COMEX 2 isn’t a formal pass-fail test, Army officials emphasized, but an experiment to see if a host of different technologies – some already in service with the Army or other services, others new candidates from industry – can share data with each other. (A smaller COMEX 1 was held in January). Promising technologies have a leg up on being included in both Project Convergence and future upgrades to the Army’s Integrated Tactical Network, Capability Set 2023 and CS25.

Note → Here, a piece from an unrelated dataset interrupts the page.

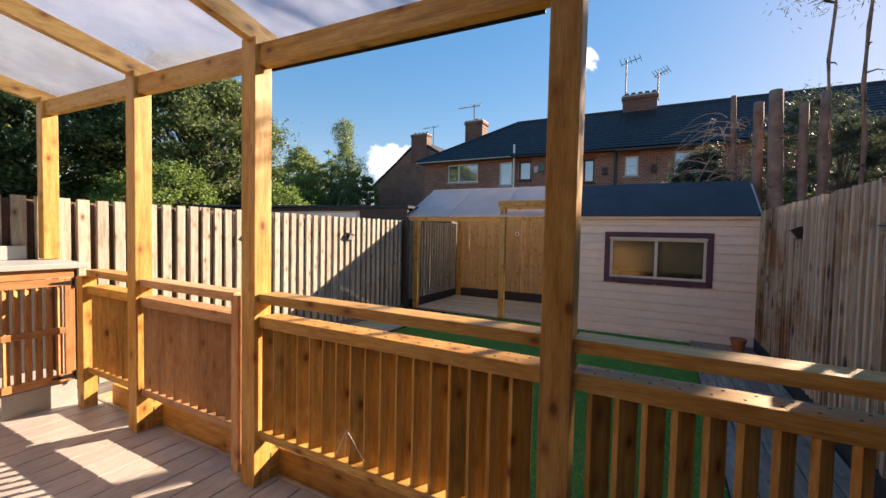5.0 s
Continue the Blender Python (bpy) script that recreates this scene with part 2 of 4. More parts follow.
BLACK = plain("black_iron", (0.02, 0.02, 0.02), 0.4, 0.3)
PIPE = plain("black_plastic_pipe", (0.022, 0.024, 0.028), 0.32, vary=0.2)
BRASS = plain("dull_brass", (0.55, 0.40, 0.18), 0.35, 0.9)
STEEL = plain("steel", (0.55, 0.55, 0.55), 0.35, 0.9)
ALLOY = plain("aluminium_trim", (0.62, 0.64, 0.66), 0.35, 0.7)
UPVC = plain("white_upvc", (0.80, 0.81, 0.82), 0.35, vary=0.06)
PURPLE = plain("plum_paint", (0.085, 0.03, 0.06), 0.55, vary=0.2)
PINKISH = plain("pale_pink_paint", (0.83, 0.69, 0.62), 0.65, vary=0.08, scale=3.0, bump=0.15)
CREAM = plain("cream_paint", (0.62, 0.58, 0.52), 0.55, vary=0.08)
FELT = plain("blue_grey_roof_felt", (0.035, 0.050, 0.065), 0.85, vary=0.25, scale=2.5, bump=0.6)
TILE = plain("dark_roof_tile", (0.018, 0.021, 0.028), 0.6, vary=0.35, scale=1.2)
TERRA = plain("terracotta", (0.42, 0.13, 0.06), 0.8)
BARK = plain("reddish_bark", (0.28, 0.18, 0.14), 0.95, vary=0.45, scale=5.0, bump=0.9)
BARK_D = plain("dark_bark", (0.12, 0.09, 0.075), 0.95, vary=0.4, scale=5.0, bump=0.9)
MORTAR = plain("old_mortar", (0.27, 0.22, 0.18), 0.95, vary=0.2, scale=9.0, bump=0.6)
SOIL = plain("dark_soil", (0.06, 0.05, 0.035), 1.0, vary=0.4, scale=4.0, bump=0.5)
TURF = plain("artificial_turf_mat", (0.055, 0.235, 0.043), 0.9, vary=0.3, scale=1.2, bump=0.6)
PANE = glass("window_glass")
DIMPANE = glass("dull_shed_glass", (0.8, 0.8, 0.75), 0.12, 0.14)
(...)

In the first Project Convergence, the Army didn’t have as much prep time, so a lot of the bugs got worked out – or didn’t – on-site in Yuma in the last six weeks before the wargames began last fall, and the only joint participation, by Marine F-35s, was a last-minute addition. This year, extensive involvement by the Air Force, Navy and Marines is planned from the start, and the Army is thrashing out how to connect all their tech in a controlled laboratory setting before going to the desert.
While a lab test is obviously less complex and realistic than a test in the field, the Army says the JSIL provides a realistic and challenging “operational environment,” complete with limited-bandwidth connections and even simulated enemy jamming.
“The JSIL is comprised of many interconnected systems, at scale, to closely represent what our warfighters are using and what they would experience in the field,” Monteleone told me in a follow-up email. “It can accurately replicate joint, all-domain conditions for a tactical network environment – including limited bandwidth – and simulate operational threats such as electronic warfare.”
The Aberdeen facility isn’t alone. JSIL has a nationwide network that lets it link with other Army and joint-service labs so they can participate in its experiments. There are eight such satellite sites participating in COMEX 2, including the Army’s Multi-Domain Task Force up at Fort Lewis, Wash., the 82nd Airborne Division at Fort Bragg, NC, and five joint sites.